[start of Data extract]
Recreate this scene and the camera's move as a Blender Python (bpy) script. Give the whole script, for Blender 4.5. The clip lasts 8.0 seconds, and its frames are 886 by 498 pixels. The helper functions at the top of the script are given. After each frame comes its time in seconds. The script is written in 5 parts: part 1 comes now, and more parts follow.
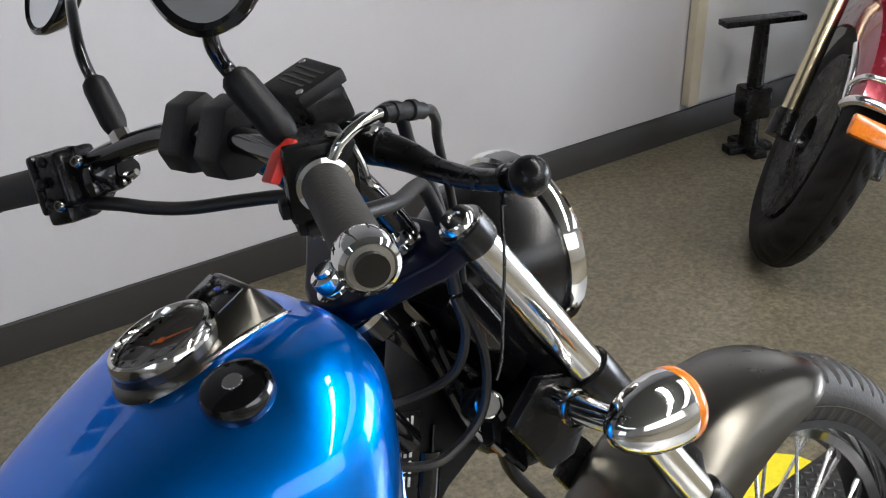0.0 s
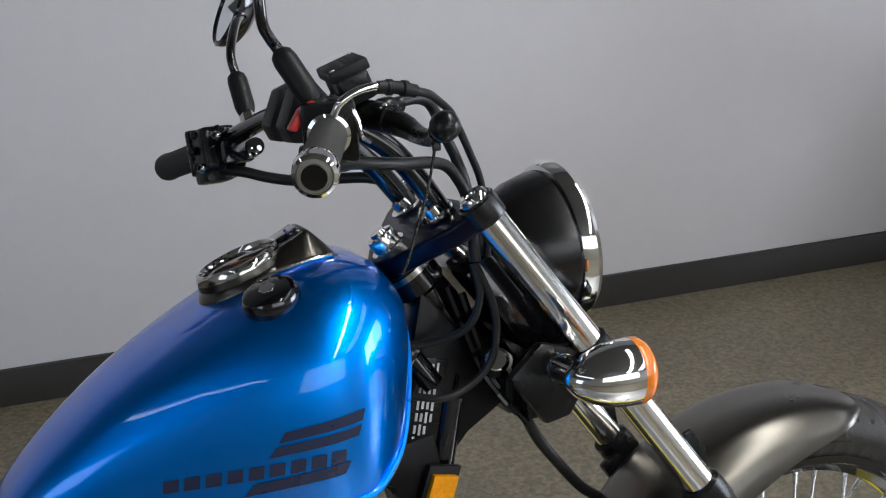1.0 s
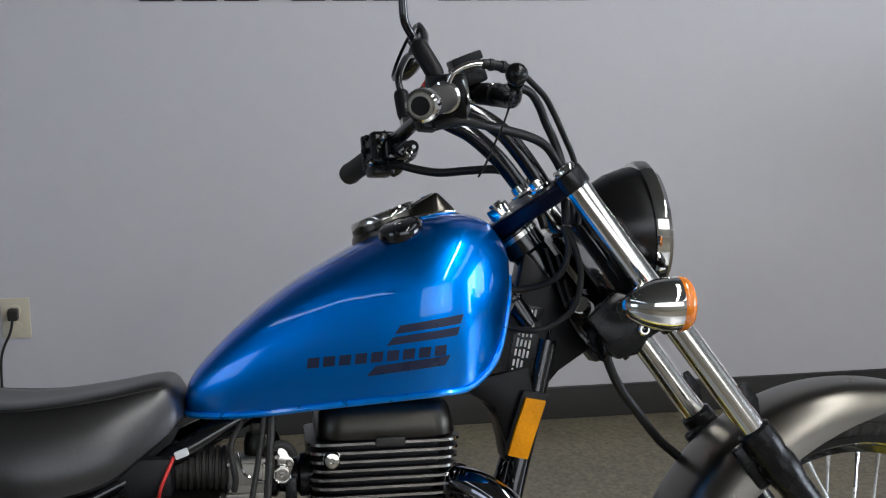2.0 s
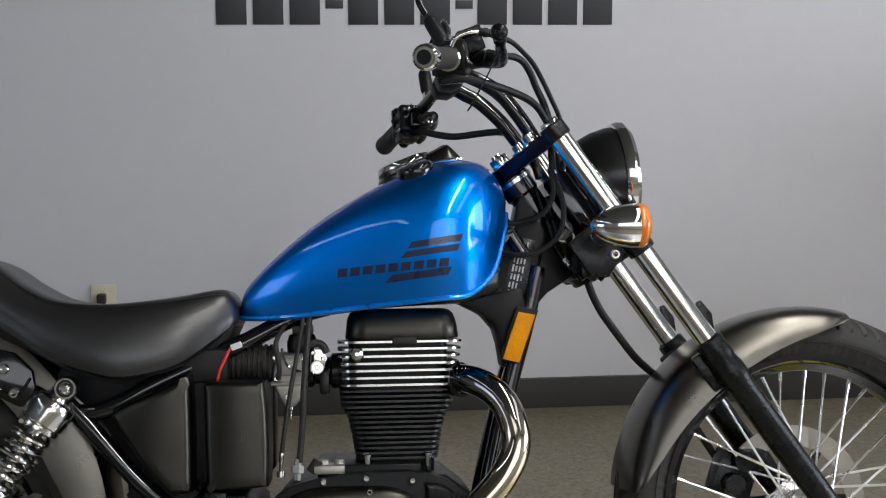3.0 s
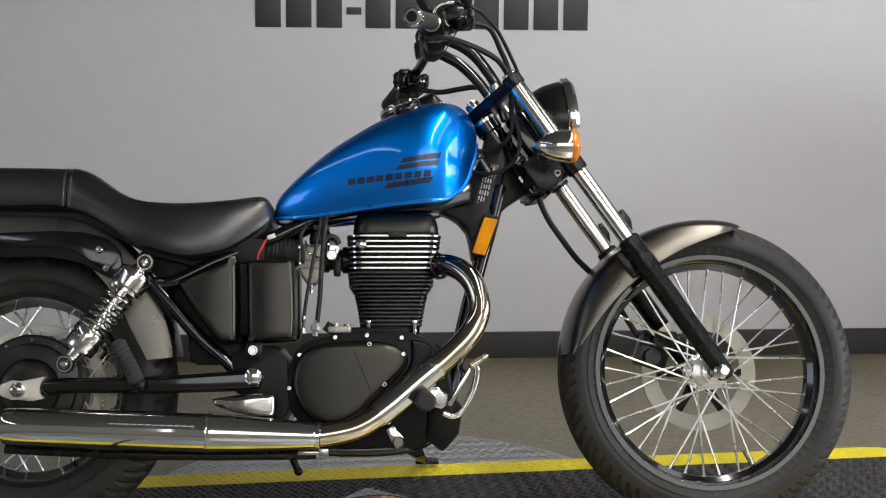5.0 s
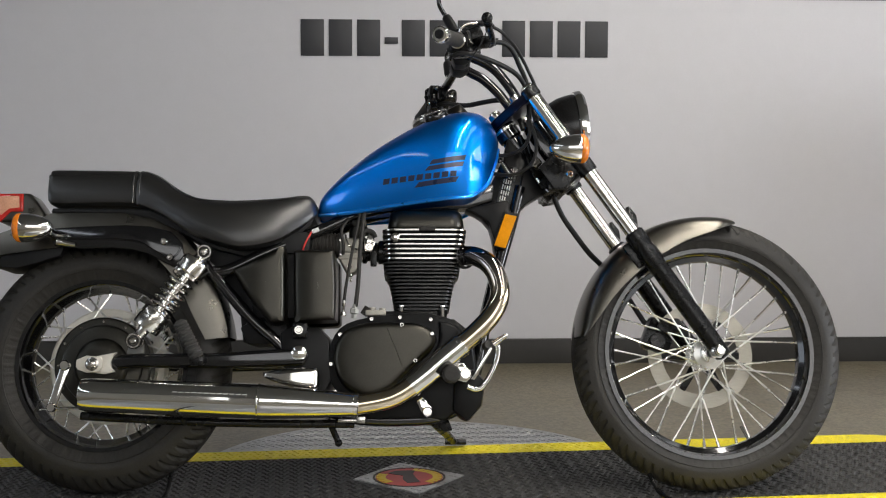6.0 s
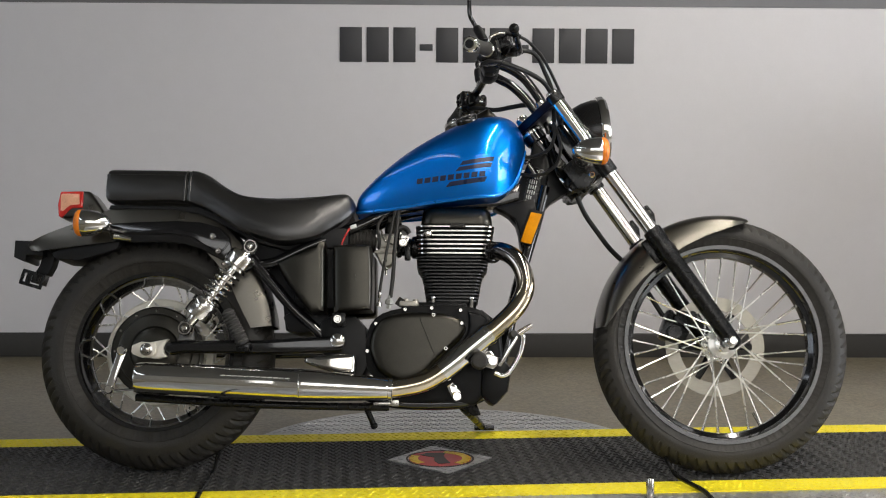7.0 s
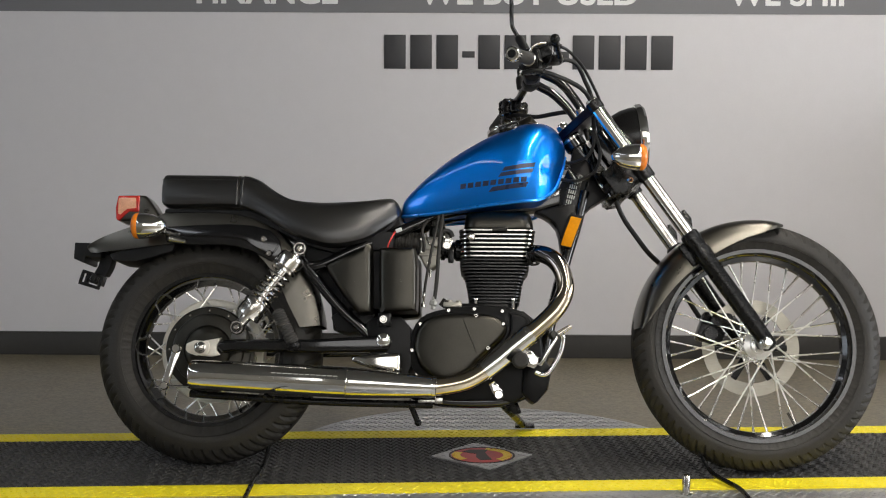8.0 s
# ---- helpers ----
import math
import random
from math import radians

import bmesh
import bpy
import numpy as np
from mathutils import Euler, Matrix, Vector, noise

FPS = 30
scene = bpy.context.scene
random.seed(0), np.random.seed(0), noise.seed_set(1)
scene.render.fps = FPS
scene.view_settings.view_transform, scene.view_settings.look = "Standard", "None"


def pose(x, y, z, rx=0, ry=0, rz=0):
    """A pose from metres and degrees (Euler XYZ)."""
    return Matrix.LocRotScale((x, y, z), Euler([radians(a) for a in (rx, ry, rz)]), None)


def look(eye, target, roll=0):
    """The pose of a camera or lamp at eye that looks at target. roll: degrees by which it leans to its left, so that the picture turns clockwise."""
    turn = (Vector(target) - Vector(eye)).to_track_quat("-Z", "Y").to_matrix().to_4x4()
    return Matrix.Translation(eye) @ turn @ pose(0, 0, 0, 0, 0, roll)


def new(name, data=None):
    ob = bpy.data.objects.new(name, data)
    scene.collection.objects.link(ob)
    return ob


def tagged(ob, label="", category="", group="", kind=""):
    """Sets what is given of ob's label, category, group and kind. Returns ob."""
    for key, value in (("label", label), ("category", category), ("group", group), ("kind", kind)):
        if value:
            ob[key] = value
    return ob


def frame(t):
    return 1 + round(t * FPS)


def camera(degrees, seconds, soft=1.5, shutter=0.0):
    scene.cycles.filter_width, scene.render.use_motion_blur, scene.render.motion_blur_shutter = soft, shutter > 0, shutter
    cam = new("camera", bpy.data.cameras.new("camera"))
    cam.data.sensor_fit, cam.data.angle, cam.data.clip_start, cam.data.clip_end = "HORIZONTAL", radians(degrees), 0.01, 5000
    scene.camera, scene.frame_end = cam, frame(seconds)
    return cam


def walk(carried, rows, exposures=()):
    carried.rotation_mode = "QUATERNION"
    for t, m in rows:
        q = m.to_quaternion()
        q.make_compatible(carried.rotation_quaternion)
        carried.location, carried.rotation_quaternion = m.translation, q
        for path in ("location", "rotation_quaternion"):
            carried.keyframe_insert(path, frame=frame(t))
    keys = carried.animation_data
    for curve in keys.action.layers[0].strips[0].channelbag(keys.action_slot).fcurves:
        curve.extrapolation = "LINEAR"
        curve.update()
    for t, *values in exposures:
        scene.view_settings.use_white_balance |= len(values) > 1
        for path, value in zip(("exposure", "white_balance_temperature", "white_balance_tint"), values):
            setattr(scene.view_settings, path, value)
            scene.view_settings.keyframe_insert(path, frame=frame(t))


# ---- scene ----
cam = camera(39.2, 8.0, 1.12)
PATH = [
    (0, (0.427, -0.663, 1.455), (1.576, 0.694, 0.538), 0.4),
    (0.5, (0.484, -0.873, 1.457), (1.386, 0.69, 0.595), 0.4),
    (1, (0.521, -1.073, 1.434), (1.265, 0.627, 0.689), 0.3),
    (1.5, (0.545, -1.303, 1.345), (1.122, 0.533, 0.799), 0.0),
    (2, (0.544, -1.547, 1.273), (0.945, 0.359, 0.818), 0.2),
    (2.2, (0.564, -1.642, 1.276), (0.91, 0.272, 0.81), 0.1),
    (3.3, (0.575, -2.084, 1.097), (0.849, -0.128, 0.782), 0.0),
    (3.5, (0.572, -2.148, 1.085), (0.837, -0.191, 0.767), 0.1),
    (4, (0.555, -2.322, 1.023), (0.807, -0.355, 0.758), 0.3),
    (4.5, (0.597, -2.517, 0.976), (0.84, -0.547, 0.731), 0.3),
    (4.7, (0.58, -2.582, 0.99), (0.83, -0.617, 0.712), 0.4),
    (5.8, (0.558, -2.981, 0.876), (0.743, -0.998, 0.695), 0.3),
    (6, (0.565, -3.034, 0.884), (0.742, -1.05, 0.696), 0.2),
    (6.5, (0.547, -3.16, 0.879), (0.721, -1.176, 0.699), 0.3),
    (7, (0.564, -3.245, 0.885), (0.683, -1.257, 0.701), 0.3),
    (7.5, (0.56, -3.304, 0.89), (0.633, -1.313, 0.708), 0.2),
    (8, (0.549, -3.352, 0.897), (0.605, -1.361, 0.716), 0.3),
]
walk(cam, [(t, look(eye, target, roll)) for t, eye, target, roll in PATH],
     [(0, 0.58, 5990, 10), (1, 0.18, 5850, 10), (2, 0.02, 5780, 10), (3.3, 0.14, 6030, 10), (4.7, 0.26, 6180, 10), (6, 0.36, 6320, 10), (8, 0.36, 6460, 10)])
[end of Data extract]
→ **Description of the task**
Leave out the pictures and transcribe everything else exactly.

→ **Answer for the task**
Recreate this scene and the camera's move as a Blender Python (bpy) script. Give the whole script, for Blender 4.5. The clip lasts 8.0 seconds, and its frames are 886 by 498 pixels. The helper functions at the top of the script are given. After each frame comes its time in seconds. The script is written in 5 parts: part 1 comes now, and more parts follow.
0.0 s
1.0 s
2.0 s
3.0 s
5.0 s
6.0 s
7.0 s
8.0 s
# ---- helpers ----
import math
import random
from math import radians

import bmesh
import bpy
import numpy as np
from mathutils import Euler, Matrix, Vector, noise

FPS = 30
scene = bpy.context.scene
random.seed(0), np.random.seed(0), noise.seed_set(1)
scene.render.fps = FPS
scene.view_settings.view_transform, scene.view_settings.look = "Standard", "None"


def pose(x, y, z, rx=0, ry=0, rz=0):
    """A pose from metres and degrees (Euler XYZ)."""
    return Matrix.LocRotScale((x, y, z), Euler([radians(a) for a in (rx, ry, rz)]), None)


def look(eye, target, roll=0):
    """The pose of a camera or lamp at eye that looks at target. roll: degrees by which it leans to its left, so that the picture turns clockwise."""
    turn = (Vector(target) - Vector(eye)).to_track_quat("-Z", "Y").to_matrix().to_4x4()
    return Matrix.Translation(eye) @ turn @ pose(0, 0, 0, 0, 0, roll)


def new(name, data=None):
    ob = bpy.data.objects.new(name, data)
    scene.collection.objects.link(ob)
    return ob


def tagged(ob, label="", category="", group="", kind=""):
    """Sets what is given of ob's label, category, group and kind. Returns ob."""
    for key, value in (("label", label), ("category", category), ("group", group), ("kind", kind)):
        if value:
            ob[key] = value
    return ob


def frame(t):
    return 1 + round(t * FPS)


def camera(degrees, seconds, soft=1.5, shutter=0.0):
    scene.cycles.filter_width, scene.render.use_motion_blur, scene.render.motion_blur_shutter = soft, shutter > 0, shutter
    cam = new("camera", bpy.data.cameras.new("camera"))
    cam.data.sensor_fit, cam.data.angle, cam.data.clip_start, cam.data.clip_end = "HORIZONTAL", radians(degrees), 0.01, 5000
    scene.camera, scene.frame_end = cam, frame(seconds)
    return cam


def walk(carried, rows, exposures=()):
    carried.rotation_mode = "QUATERNION"
    for t, m in rows:
        q = m.to_quaternion()
        q.make_compatible(carried.rotation_quaternion)
        carried.location, carried.rotation_quaternion = m.translation, q
        for path in ("location", "rotation_quaternion"):
            carried.keyframe_insert(path, frame=frame(t))
    keys = carried.animation_data
    for curve in keys.action.layers[0].strips[0].channelbag(keys.action_slot).fcurves:
        curve.extrapolation = "LINEAR"
        curve.update()
    for t, *values in exposures:
        scene.view_settings.use_white_balance |= len(values) > 1
        for path, value in zip(("exposure", "white_balance_temperature", "white_balance_tint"), values):
            setattr(scene.view_settings, path, value)
            scene.view_settings.keyframe_insert(path, frame=frame(t))


# ---- scene ----
cam = camera(39.2, 8.0, 1.12)
PATH = [
    (0, (0.427, -0.663, 1.455), (1.576, 0.694, 0.538), 0.4),
    (0.5, (0.484, -0.873, 1.457), (1.386, 0.69, 0.595), 0.4),
    (1, (0.521, -1.073, 1.434), (1.265, 0.627, 0.689), 0.3),
    (1.5, (0.545, -1.303, 1.345), (1.122, 0.533, 0.799), 0.0),
    (2, (0.544, -1.547, 1.273), (0.945, 0.359, 0.818), 0.2),
    (2.2, (0.564, -1.642, 1.276), (0.91, 0.272, 0.81), 0.1),
    (3.3, (0.575, -2.084, 1.097), (0.849, -0.128, 0.782), 0.0),
    (3.5, (0.572, -2.148, 1.085), (0.837, -0.191, 0.767), 0.1),
    (4, (0.555, -2.322, 1.023), (0.807, -0.355, 0.758), 0.3),
    (4.5, (0.597, -2.517, 0.976), (0.84, -0.547, 0.731), 0.3),
    (4.7, (0.58, -2.582, 0.99), (0.83, -0.617, 0.712), 0.4),
    (5.8, (0.558, -2.981, 0.876), (0.743, -0.998, 0.695), 0.3),
    (6, (0.565, -3.034, 0.884), (0.742, -1.05, 0.696), 0.2),
    (6.5, (0.547, -3.16, 0.879), (0.721, -1.176, 0.699), 0.3),
    (7, (0.564, -3.245, 0.885), (0.683, -1.257, 0.701), 0.3),
    (7.5, (0.56, -3.304, 0.89), (0.633, -1.313, 0.708), 0.2),
    (8, (0.549, -3.352, 0.897), (0.605, -1.361, 0.716), 0.3),
]
walk(cam, [(t, look(eye, target, roll)) for t, eye, target, roll in PATH],
     [(0, 0.58, 5990, 10), (1, 0.18, 5850, 10), (2, 0.02, 5780, 10), (3.3, 0.14, 6030, 10), (4.7, 0.26, 6180, 10), (6, 0.36, 6320, 10), (8, 0.36, 6460, 10)])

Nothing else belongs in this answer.